Wednesday, February 24
Lange v. California is an interesting case about the limits of the “exigent circumstances” and “hot pursuit” exceptions to the warrant requirement. A California Highway Patrol officer stopped Lange’s garage door from closing and entered his garage without a warrant, which would ordinarily be required under the 4th Amendment. However, the officer had followed him there after Lange refused to stop after the officer turned on the patrol car lights. The prosecutor argued that Lange’s “failure to yield” constituted exigent circumstances. But this all began simply because Lange was playing his car stereo loudly and honked his horn a few times. The Court has accepted cert. on “Whether the pursuit of a person whom a police officer has probable cause to believe has committed a misdemeanor categorically qualifies as an exigent circumstance sufficient to allow the officer to enter a home without a warrant.” In addition to the first link (a helpful overview of the case), see the decision below.
Monday, March 1
Three consolidated cases (one hour total) today involving the Patent Office and the “appointments clause.” The Constitution (Art. II § 2) requires that “Officers of the United States” be appointed by the President and confirmed by the Senate. The Court has interpreted this to mean “principal officers” who exercise considerable authority, not every federal employee. In late 2019, the Federal Circuit held that Administrative Patent Judges are principal officers and therefore the existing system of their being appointed by the Secretary of Commerce was unconstitutional — which raises all sorts of issues about the validity of prior rulings and how to proceed going forward, which the Federal Circuit has tried to narrow and navigate around. So now the Supreme Court is reviewing both whether the circuit was right about the problem (lack of proper appointment and confirmation of judges) and has identified appropriate responses to that problem. Specifically: “(1) Whether, for purposes of the Constitution’s appointments clause, administrative patent judges of the U.S. Patent and Trademark Office are principal officers who must be appointed by the president with the Senate’s advice and consent, or “inferior Officers” whose appointment Congress has permissibly vested in a department head; and (2) whether, if administrative patent judges are principal officers, the court of appeals properly cured any appointments clause defect in the current statutory scheme prospectively by severing the application of 5 U.S.C. § 7513(a) to those judges.”
Tuesday, March 2 — Voting Rights Act
A pair of cases (consolidated for 1 hour total, but expect it to run long) out of Arizona being argued today are among the most important of the term: Brnovich v. Democratic National Committee and Arizona Republican Party v. Democratic National Committee. The cases have received considerable public attention and SCOTUSBlog has a very useful overview as well as a symposium reflecting a range of perspectives. So I’ll add just a brief note to provide some context before following those links.

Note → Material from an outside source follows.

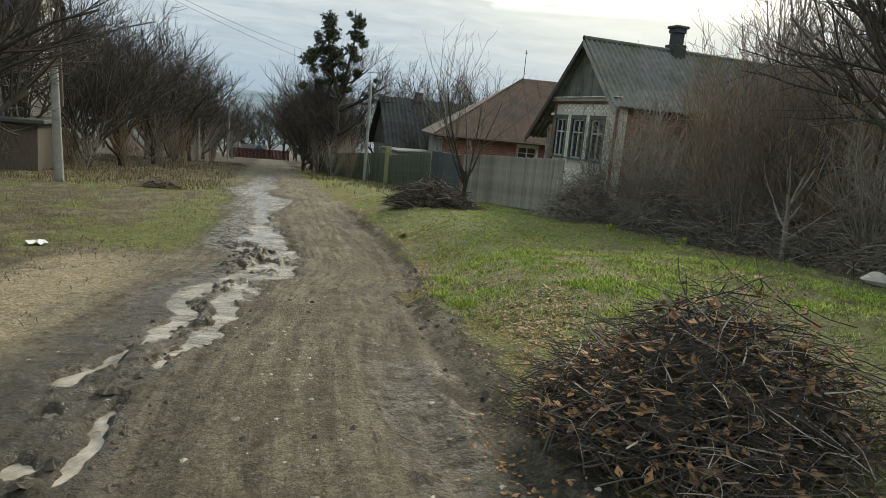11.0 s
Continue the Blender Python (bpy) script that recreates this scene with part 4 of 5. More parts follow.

The Voting Rights Act, among other things, prohibits voting procedures that “results in a denial or abridgement of the right of any citizen of the United States to vote on account of race or color, or in contravention of the guarantees” of other VRA protections. 52 U.S.C. § 10301(a). And it further specifies this violation can be established if the “political processes” are not “equally open to participation by members of a class of citizens.” § 10301(b). These provisions are typically referred to as “Section 2.”
These cases involve Arizona’s “out of precinct” policy (if you show up to vote and aren’t on the list, you can cast a provisional ballot; but if it’s later found that you weren’t on the list because you went to the wrong precinct, then the whole ballot is thrown out) and anti-“ballot harvesting” policy (which prohibits collecting and returning someone else’s ballot unless you are the voter’s family member or caregiver, or a mail carrier or election official). The 9th Circuit found that both these policies violated the VRA because they had a disproportionate impact on minority voters and this effect was linked to social and historical conditions that created inequality of opportunity to participate in the election process.
Beyond the legality of these policies, advocates are hoping the Supreme Court will clarify the standards to be used in VRA § 2 cases. The ARP v. DNC case’s questions presented highlight this: “(1) Whether Section 2 of the Voting Rights Act compels states to authorize any voting practice that would be used disproportionately by racial minorities, even if existing voting procedures are race-neutral and offer all voters an equal opportunity to vote; and (2) whether the U.S. Court of Appeals for the 9th Circuit correctly held that Arizona’s ballot-harvesting prohibition was tainted by discriminatory intent even though the legislators were admittedly driven by partisan interests and by supposedly ‘unfounded’ concerns about voter fraud.”
Wednesday, March 3
The cases today (Carr v. Saul and Davis v. Saul, consolidated for 1 hour total) also involve the “appointments clause” that was at issue in the March 1 Patent Judges cases, but this time the argument is about a procedural issue that is preliminary to the constitutional question: “Whether a claimant seeking disability benefits under the Social Security Act forfeits an appointments-clause challenge to the appointment of an administrative law judge by failing to present that challenge during administrative proceedings.”